-- Given request --
Give an exact copy of every line, leaving images out.

-- Collected material --
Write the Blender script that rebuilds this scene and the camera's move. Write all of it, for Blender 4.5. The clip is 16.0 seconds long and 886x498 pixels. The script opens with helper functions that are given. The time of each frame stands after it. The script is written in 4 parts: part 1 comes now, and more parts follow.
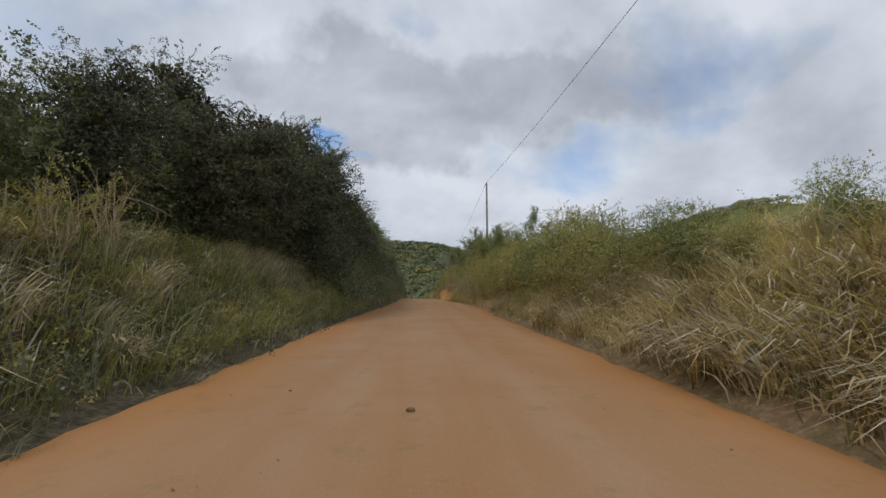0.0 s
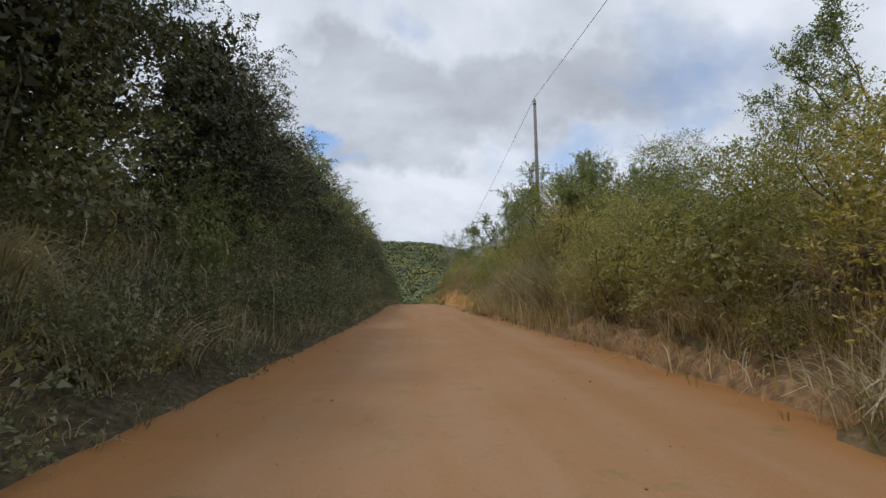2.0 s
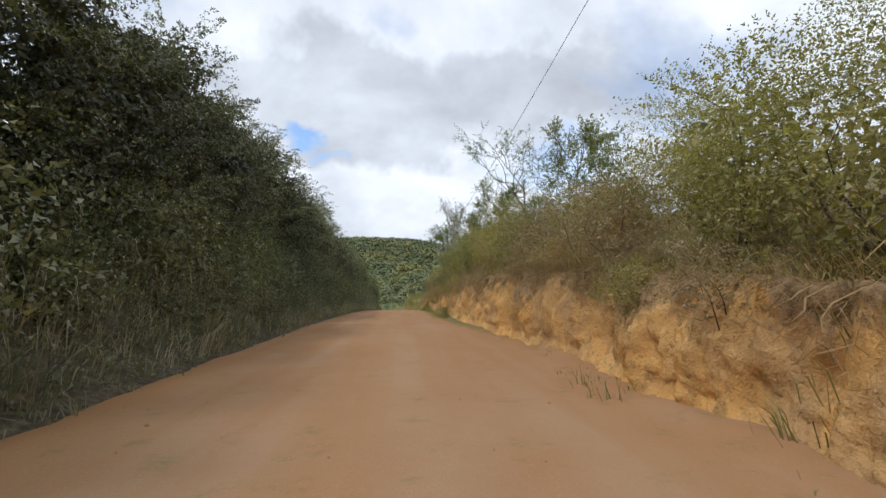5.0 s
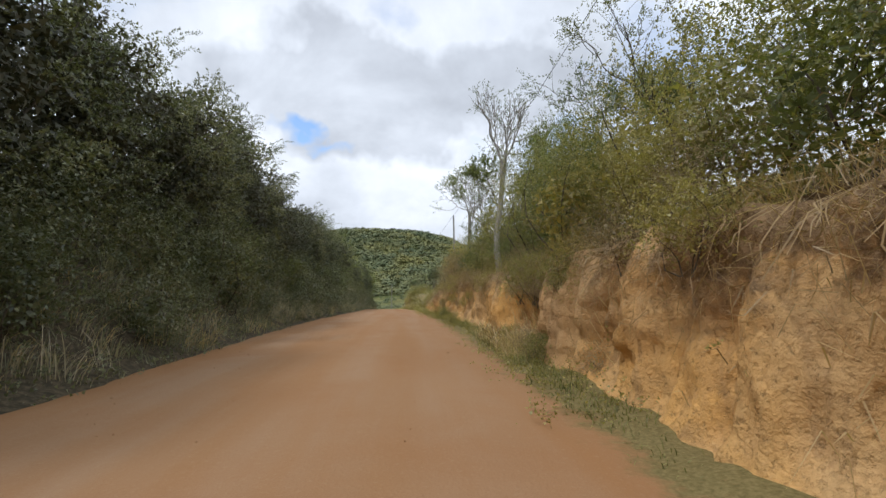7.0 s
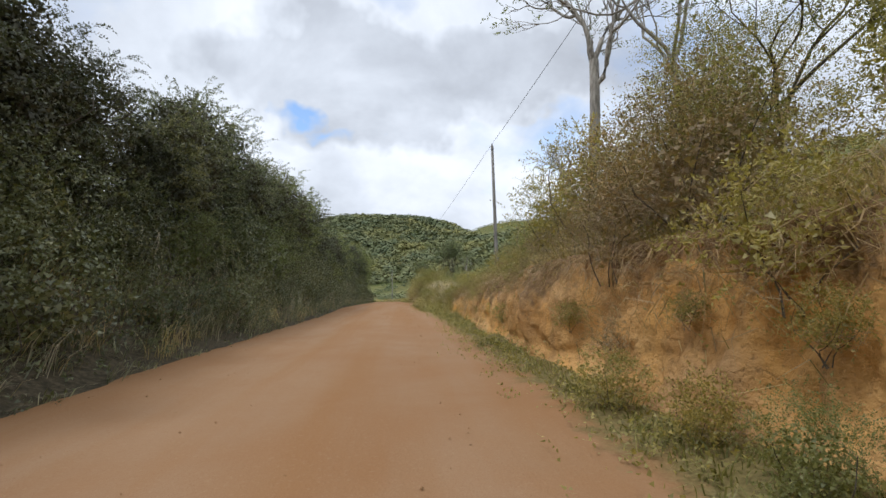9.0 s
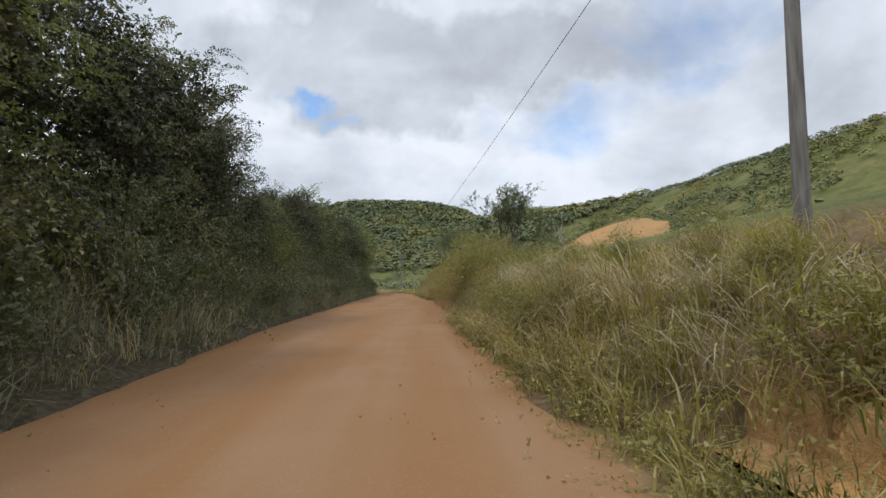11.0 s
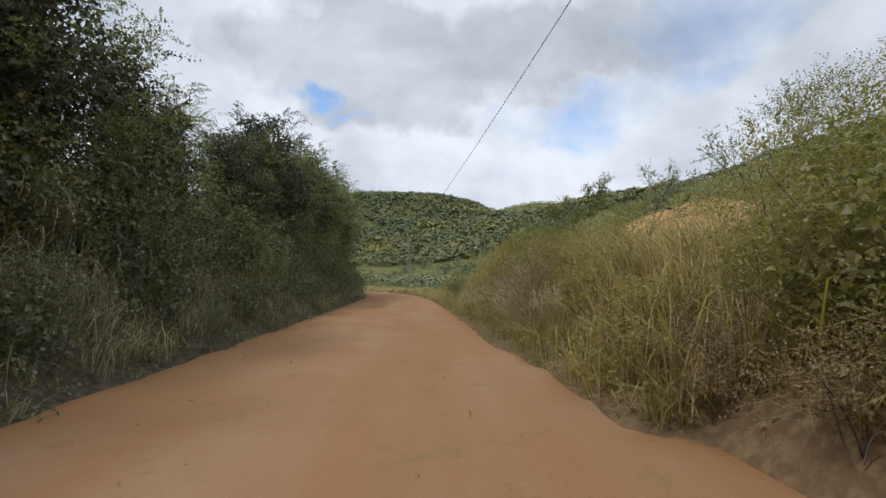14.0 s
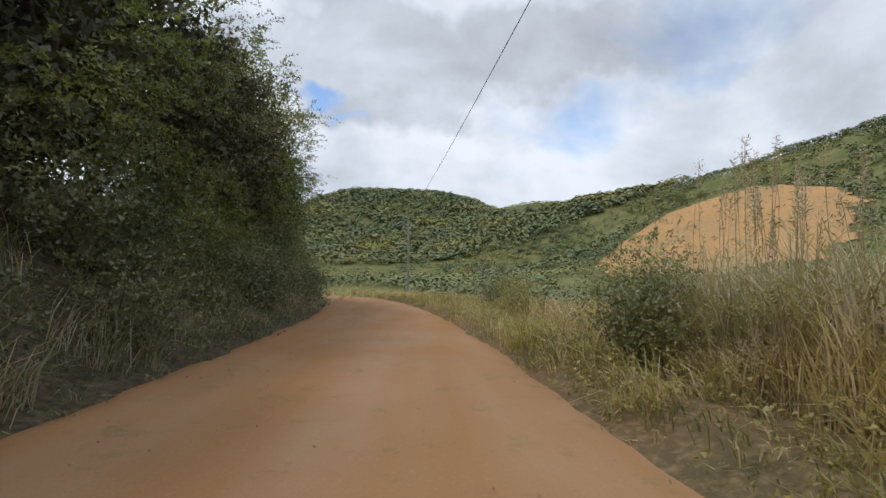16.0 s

-- Response --
Write the Blender script that rebuilds this scene and the camera's move. Write all of it, for Blender 4.5. The clip is 16.0 seconds long and 886x498 pixels. The script opens with helper functions that are given. The time of each frame stands after it. The script is written in 4 parts: part 1 comes now, and more parts follow.
0.0 s
2.0 s
5.0 s
7.0 s
9.0 s
11.0 s
14.0 s
16.0 s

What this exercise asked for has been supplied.